Like the onset of hormones, Cam Archer’s Wild Tigers I have Known mixes a heady swirl of daydreams and stripped-down self-awareness, resulting in a coming of age story as authentic as it is artful. It opens on grainy home video of two varsity wrestlers competing with one another in at a school match. As is often the case with wrestling, the exhibition can be unintentionally provocative, yet unmistakably sexual.
The focus closes, the young men dissolve into a pixilated haze, and the film cuts to 13-year-old Logan (Malcolm Stumpf) masturbating to the footage. His choice of erotica is just a little too fitting: the wrestlers’ match, drawn out in slow motion as their bodies contort and lunge and straddle one another, mirrors the symbolic struggle that Logan will endure with other boys in the film. It becomes one of two overarching metaphors that help fill in for scant plot.
The second metaphor arrives in the form of a mountain lions, one having recently been spotted and subsequently shot dead at Logan’s junior high school. School officials become concerned at the threat, launching safety demonstrations and mountain lion awareness campaigns. If the animal’s relationship to homosexuality is not subtle (neither is it particularly clever), Logan’s fascination with the animal’s demise gives him room to explore his sexuality in reality, without having to employ the film’s main device to do so: daydream sequences.
The first of these, triggered by Logan’s watching Rodeo (Patrick White) shower in the locker room, takes us to a dark forest where Rodeo, shirtless and dirt-speckled, meanders around trees as coolly as any wild feline would. Logan lies in a nearby meadow, fingers grazing the tops of flowers, while extreme, white-washed close-ups of Rodeo’s face fill the screen. As Logan fantasizes about the several years older Rodeo, the film cuts to the dreamer, eyes closed, so the camera objectifies him as well, taking long, slow passes over his boyish face and hairless armpits.

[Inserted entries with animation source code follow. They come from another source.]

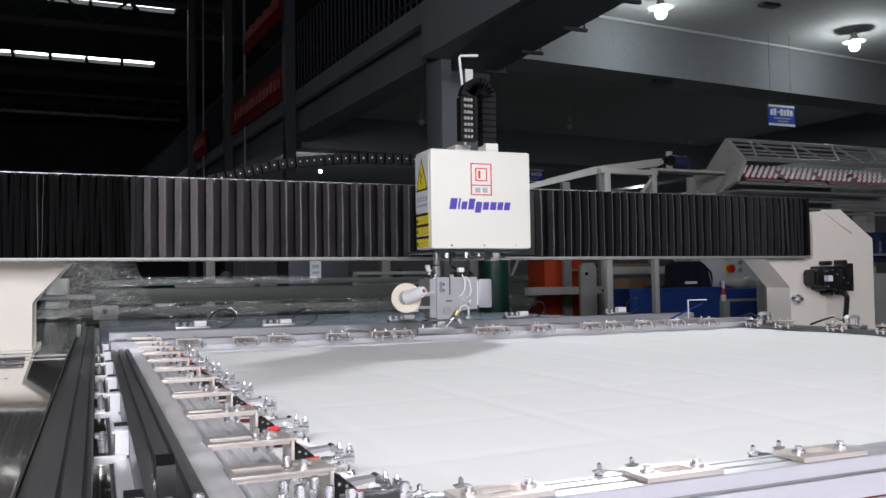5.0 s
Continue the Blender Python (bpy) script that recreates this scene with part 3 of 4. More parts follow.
# thread cone and disc
reel = part("thread_disc", cyl(bmesh.new(), (1.002, 2.735, 0.985), (0.998, 2.720, 0.987), 0.052, 40), IVORY, head, "ivory disc behind a white thread cone")
part("disc_rim", cyl(bmesh.new(), (0.998, 2.7198, 0.987), (0.9978, 2.718, 0.987), 0.027, 28), TRIM, reel)
cone = bmesh.new()
a_, d_ = Vector((1.000, 2.718, 0.988)), Vector((0.030, -0.062, 0.020))
for k in range(7):
    r_ = 0.0255 - 0.0010 * k
    cyl(cone, a_ + d_ * (k / 7), a_ + d_ * ((k + 0.82) / 7), r_, 28, r_ - 0.0004)
    cyl(cone, a_ + d_ * ((k + 0.82) / 7), a_ + d_ * ((k + 1) / 7), r_ - 0.0012, 28)
cyl(cone, a_ + d_, a_ + d_ * 1.14, 0.0165, 24, 0.0150)
part("thread_cone", cone, THREAD, reel, "white ribbed thread cone")
part("cone_tip", cyl(bmesh.new(), a_ + d_ * 1.141, a_ + d_ * 1.17, 0.0075, 14), COPPER, reel)
part("reel_bracket", box((1.03, 2.745, 0.990), (1.115, 2.757, 1.005), 0.003), HEAD, reel)
part("bobbin_base", cyl(bmesh.new(), (1.05, 2.79, 0.935), (1.05, 2.79, 0.955), 0.018, 14), WHITE_P, head)
part("bobbin_bracket", box((1.04, 2.79, 0.945), (1.12, 2.80, 0.955)), ALU_DULL, head)
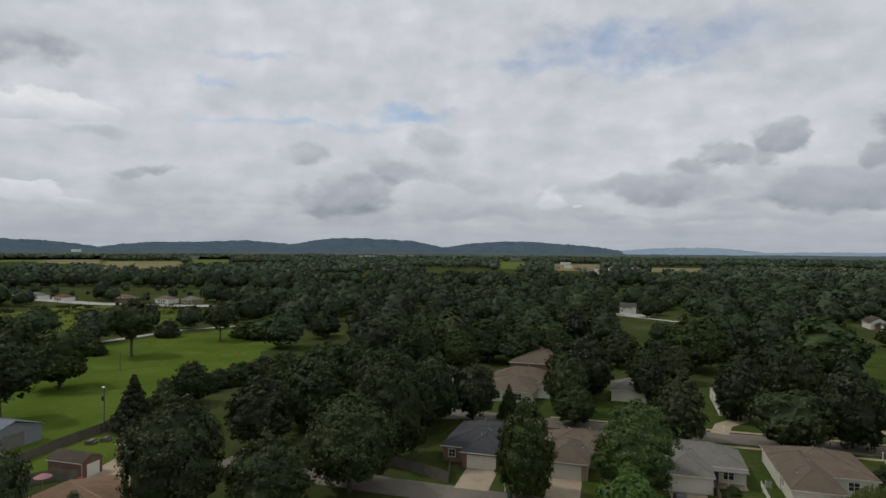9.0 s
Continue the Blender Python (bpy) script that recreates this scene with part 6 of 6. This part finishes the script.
def joined_wood(name, spots, count, size, sprays, ball, label, mat=LEAF_FAR):
    """Many trees in one mesh."""
    models = [crown("far", 400 + k, count, size, ball, sprays) for k in range(6)]
    groups, tri, tint = [], [], []
    for x, y, h, r in spots:
        a = wood_rng.uniform(0, 6.283)
        c, s = math.cos(a) * r / 4.9, math.sin(a) * r / 4.9
        m = np.array([[c, -s, 0], [s, c, 0], [0, 0, h / 11.9]])
        own = wood_rng.random()
        for v, f in wood_rng.choice(models):
            tint.append(np.full(len(v), own))
            tri.append((v @ m.T + (x, y, 0), f))
    allg = groups + tri
    vs = np.concatenate([v for v, _ in allg])
    off = np.cumsum([0] + [len(v) for v, _ in allg])
    quads = np.zeros((0, 4), int)
    tris = np.concatenate([f + o for (v, f), o in zip(tri, off[len(groups):])]) if tri else np.zeros((0, 3), int)
    me = bpy.data.meshes.new(name)
    me.vertices.add(len(vs))
    me.vertices.foreach_set("co", vs.ravel().astype(np.float32))
    nl = quads.size + tris.size
    me.loops.add(nl)
    me.loops.foreach_set("vertex_index", np.concatenate([quads.ravel(), tris.ravel()]).astype(np.int32))
    me.polygons.add(len(quads) + len(tris))
    starts = np.concatenate([np.arange(len(quads)) * 4, quads.size + np.arange(len(tris)) * 3])
    me.polygons.foreach_set("loop_start", starts.astype(np.int32))
    me.update(calc_edges=True)
    me.attributes.new("tint", "FLOAT", "POINT").data.foreach_set("value", np.concatenate(tint).astype(np.float32))
    me.materials.append(mat)
    return tagged(new(name, me), label, "woodland", kind="stuff")


joined_wood("near_woodland", list(scatter(200, 330, 520)), 1500, 0.56, 150, ICO2, "broadleaf trees among the gardens and fields")
joined_wood("woodland", list(scatter(330, 700, 7000)), 330, 0.95, 80, ICO2, "dense dark green broadleaf woodland")
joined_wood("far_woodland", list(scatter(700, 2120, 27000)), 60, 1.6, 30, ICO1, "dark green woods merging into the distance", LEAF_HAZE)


def canopy(r0, r1, rings, steps, a0, a1, mat):
    """The closed canopy towards the horizon, with fields as gaps."""
    vs, fs = [], []
    for j in range(rings):
        r = r0 * (r1 / r0) ** (j / (rings - 1))
        for i in range(steps):
            a = radians(a0 + (a1 - a0) * i / (steps - 1))
            x, y = r * math.sin(a), r * math.cos(a)
            tall = 9.5 + 2.5 * noise.noise((x * 0.01, y * 0.01, 2.0)) + 3.0 * noise.noise((i * 0.9, j * 0.7, 1.0))
            g = glade(x, y)
            vs.append((x, y, max(0.0, tall) if g < 0.2 and not in_field(x, y) else -0.5))
    for j in range(rings - 1):
        for i in range(steps - 1):
            k = j * steps + i
            fs.append((k, k + 1, k + steps + 1, k + steps))
    me = mesh_of("distant_canopy", vs, fs)
    me.materials.append(mat)
    return tagged(new("distant_canopy", me), "dark tree canopy with painted haze near the horizon", "woodland", kind="stuff")


canopy(1900, 3000, 40, 900, -50, 190, CANOPY_HAZED)
canopy(3000, 4850, 30, 900, -50, 190, CANOPY_FAR_HAZED)


def tufts(name, outline, count, lo, hi, mat, label, seed):
    """Uncut clumps of weeds and grass standing out of a meadow."""
    rng = np.random.default_rng(seed)
    xs, ys = [p[0] for p in outline], [p[1] for p in outline]
    vs = []
    while len(vs) < count * 9:
        x, y = rng.uniform(min(xs), max(xs)), rng.uniform(min(ys), max(ys))
        if not inside(x, y, outline) or noise.noise((x * 0.03, y * 0.03, 1.0)) < -0.05:
            continue
        h = rng.uniform(lo, hi)
        for k in range(9):
            a, q = rng.uniform(0, 6.283), rng.uniform(0.1, 1.0) * h
            px_, py_ = x + q * math.cos(a), y + q * math.sin(a)
            w = 0.22 * h
            vs.append(((px_ - w, py_ - w * 0.5, 0.0), (px_ + w, py_ + w * 0.5, 0.0), (px_ + rng.uniform(-w, w), py_ + rng.uniform(-w, w), h * rng.uniform(0.5, 1.0))))
    v = np.array(vs).reshape(-1, 3)
    me = raw_mesh(name, [(v, np.arange(len(v)).reshape(-1, 3))], mat)
    return tagged(new(name, me), label, "grass", kind="stuff")


tufts("meadow_grass", [(5, 420), (99, 368), (180, 330), (310, 300), (330, 260), (300, 205), (200, 205), (150, 222), (30, 222), (5, 240)], 900, 0.15, 0.4, LEAF_BRIGHT, "tufts of tall weeds in the meadow", 1)
tufts("rough_grass", [(-110, 178), (-54, 172), (-15, 165), (0, 130), (0, 100), (-25, 98), (-60, 122)], 420, 0.15, 0.4, LEAF_BRIGHT, "tufts of rough grass in the near meadow", 2)
tufts("hay_grass", [(280, -215), (135, -352), (37, -590), (-100, -560), (-90, -300), (17, -250), (120, -215), (230, -188)], 500, 0.15, 0.4, DRY, "dry grass tufts in the hay field", 3)
tufts("weed_growth", [(255, 330), (320, 300), (340, 255), (315, 210), (262, 215), (225, 250)], 500, 0.8, 2.6, LEAF, "shrubby weeds beside the highway", 4)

Logan begins to understand his budding homosexuality through these sequences, visually complex and engaging as a glimpse into the sexually-charged miasma of a teenage boy’s brain. Wild Tigers includes some story too: Logan begins experimenting with women’s mannerisms, dress, and makeup. Posing in the mirror, he flirts with himself as a girl as much as he imagines liking girls, but repeatedly finds himself embroiled in another fantasy about Rodeo. Once, while fighting the urge to put on makeup or paint his nails, he sees his own hand transformed into a lion’s paw, and as Logan identifies more and more with the creature, he also begins to question his ability to live in a straight world, imagining himself a wild animal who cannot survive in the suburbs.
This questioning takes shape mostly through his interactions with his best friend Joey (Max Paradise) and his feisty mother (Fairuza Balk). Something of an ideal mom, she is as accepting of her son’s sexuality as she is worried about his future (finding him asleep on the couch in her makeup, she cradles him as she removes it gently with a tissue). Joey’s reactions are less mature, though he does his best not to judge Logan’s odd behaviors. When Joey wants to take “baseball” pictures with his new camera, Logan insists on wearing his lipstick for the shot, despite his friend’s resistance. Later, when Joey finally asks him, “Are you gay?” Logan, in a blond wig, grapples briefly with the question and then denies he is. The answer is as sad for us as it is for Logan, providing no resolution or comfort. The moment aptly sums up the many difficulties of adolescence, gay or straight or in between.